On June 5th, Johnny Reinhard’s American Festival of Microtonal Music held a one-day Microtonal Violin Festival, part of his Microtonal University courses. He invited me to give a presentation about my work with microtonality, but I had to fly to California that day for the Ojai Festival. So I made this video the week before, during a rehearsal break (and shortly after having had a fortunately mild case of Covid).
Relative pitch is most useful for a musician. The only times I wish I had perfect pitch are when there’s a very complex harmony or cluster and I wish I could identify individual notes immediately, instead of needing time or effort to figure it out.
For the most part, I think really precise intervals are important when 1) there’s a long sustained harmony or you’re using the overtone series, so the exact frequencies are really discernible, and 2) if the piece returns to the same pitches and intervals repeatedly so you need to be consistent. But in many pieces, and especially in melodic or fast passages, the point is to have more ways of being expressive through a greater variety of intervals, not to play exactly a 6th-tone or whatever.
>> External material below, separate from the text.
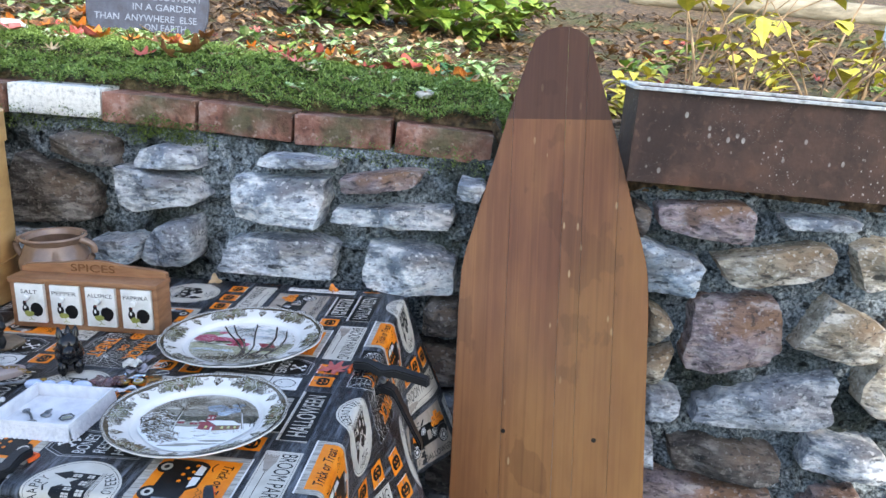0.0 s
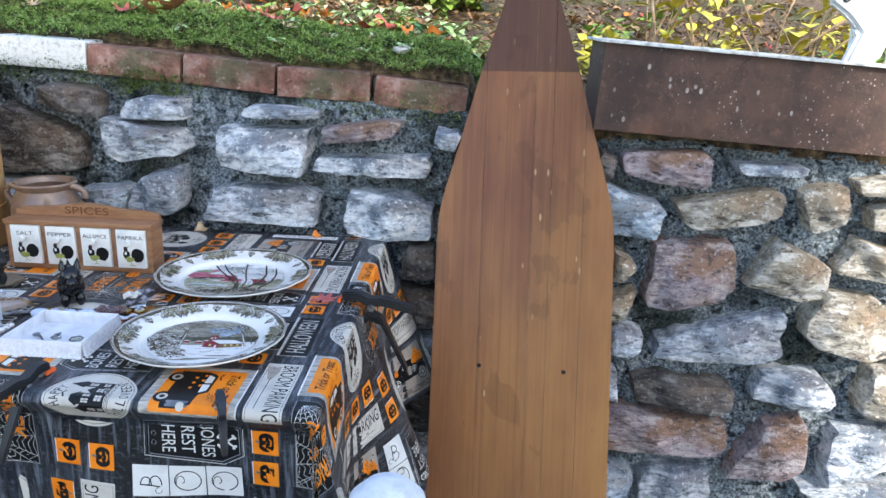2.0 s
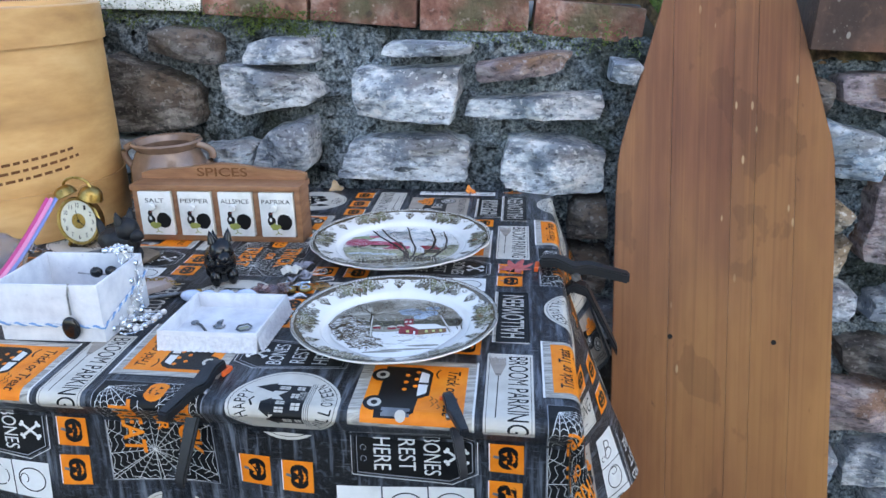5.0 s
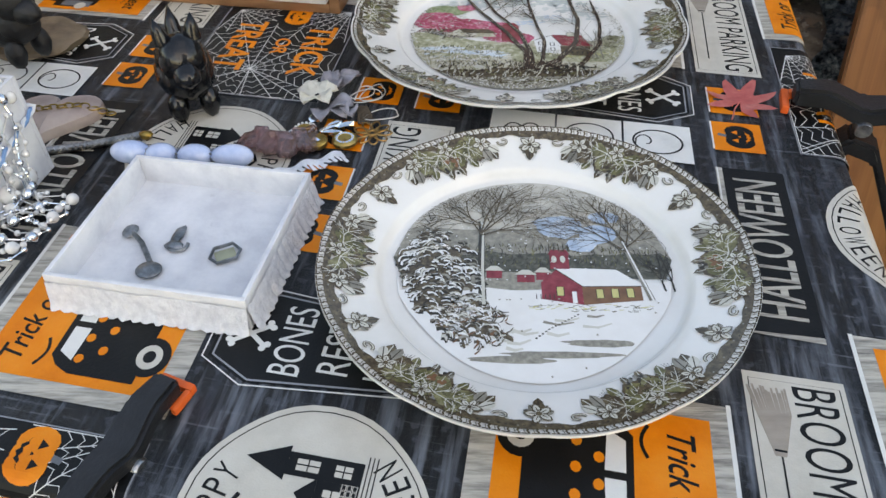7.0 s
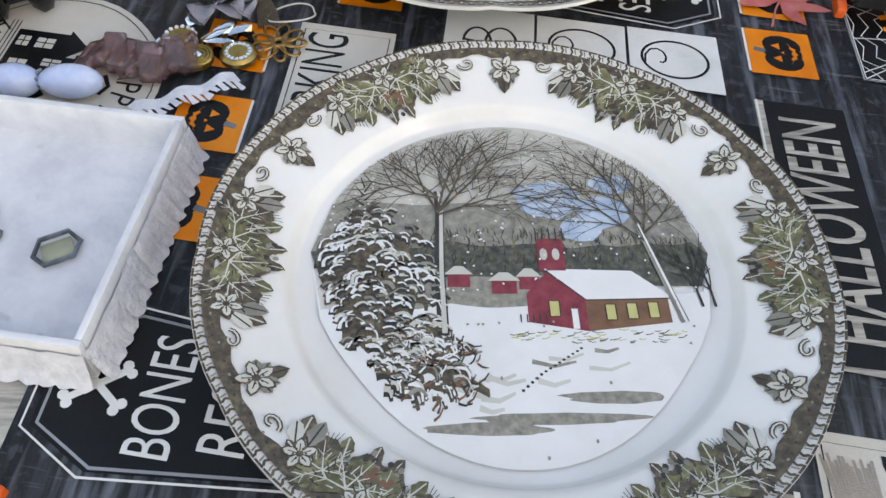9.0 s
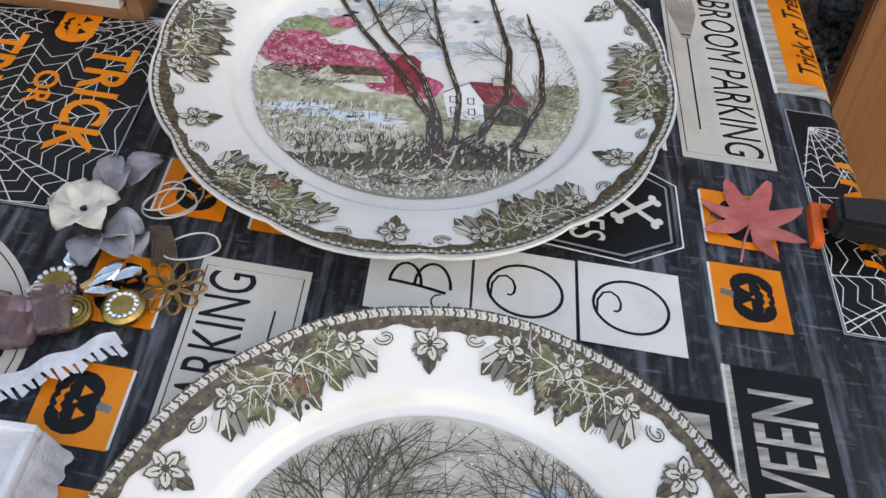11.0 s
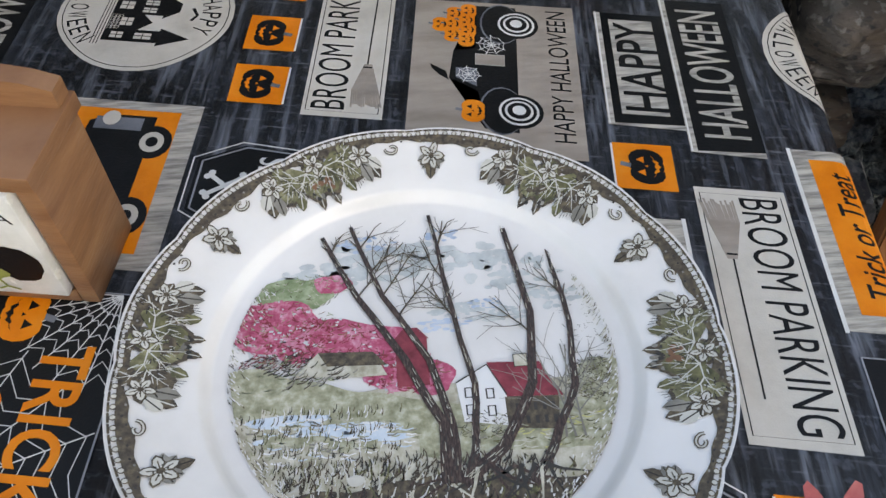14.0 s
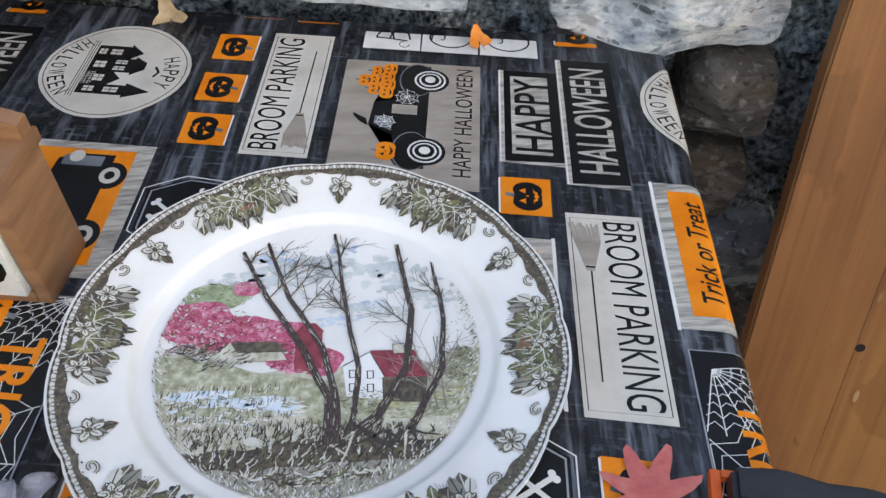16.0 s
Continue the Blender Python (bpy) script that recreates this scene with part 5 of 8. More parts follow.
def glass(name, col, rough=0.05, ior=1.5):
    m = bpy.data.materials.new(name)
    m.use_nodes = True
    b = m.node_tree.nodes["Principled BSDF"]
    b.inputs["Base Color"].default_value = rgb(col)
    b.inputs["Transmission Weight"].default_value = 0.9
    b.inputs["Roughness"].default_value = rough
    b.inputs["IOR"].default_value = ior
    return m


M_CRYSTAL = surface("rhinestone", ["c4ccd6", "e2e6ea", "f0f2f4"], 120, 0.06, metal=1.0, rough_var=0.03)
M_PINKGLASS = glass("rose_crystal", "d9b8b8", 0.08)
M_BLUEGLASS = surface("blue_lace_agate", ["9db2d6", "b4c4e2", "cdd6ea"], 50, 0.15, coat=0.4)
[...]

As Georg Friedrich Haas told me, just make sure a 6th-tone is a little smaller than a quarter-tone!
As I mention in the video, I did ear-training as a kid, first at home but mostly at Juilliard Pre-college. When I started there at 9 years old, I was placed in level 2 of ear-training, skipping the first-year class. I struggled a while but I was encouraged by my teacher Sandra Shuler to persevere and after a few months I got good at it. I continued with ear-training every year and by the time I started college at Juilliard, I wasn’t required to take it any more. However, Rebecca Scott, who’d been my ear training teacher in Pre-college the past few years, persuaded me to take the advanced college class, which was required of conductors. (I think she was hoping I’d become a TA.) I’ve realized since then how much I use those skills.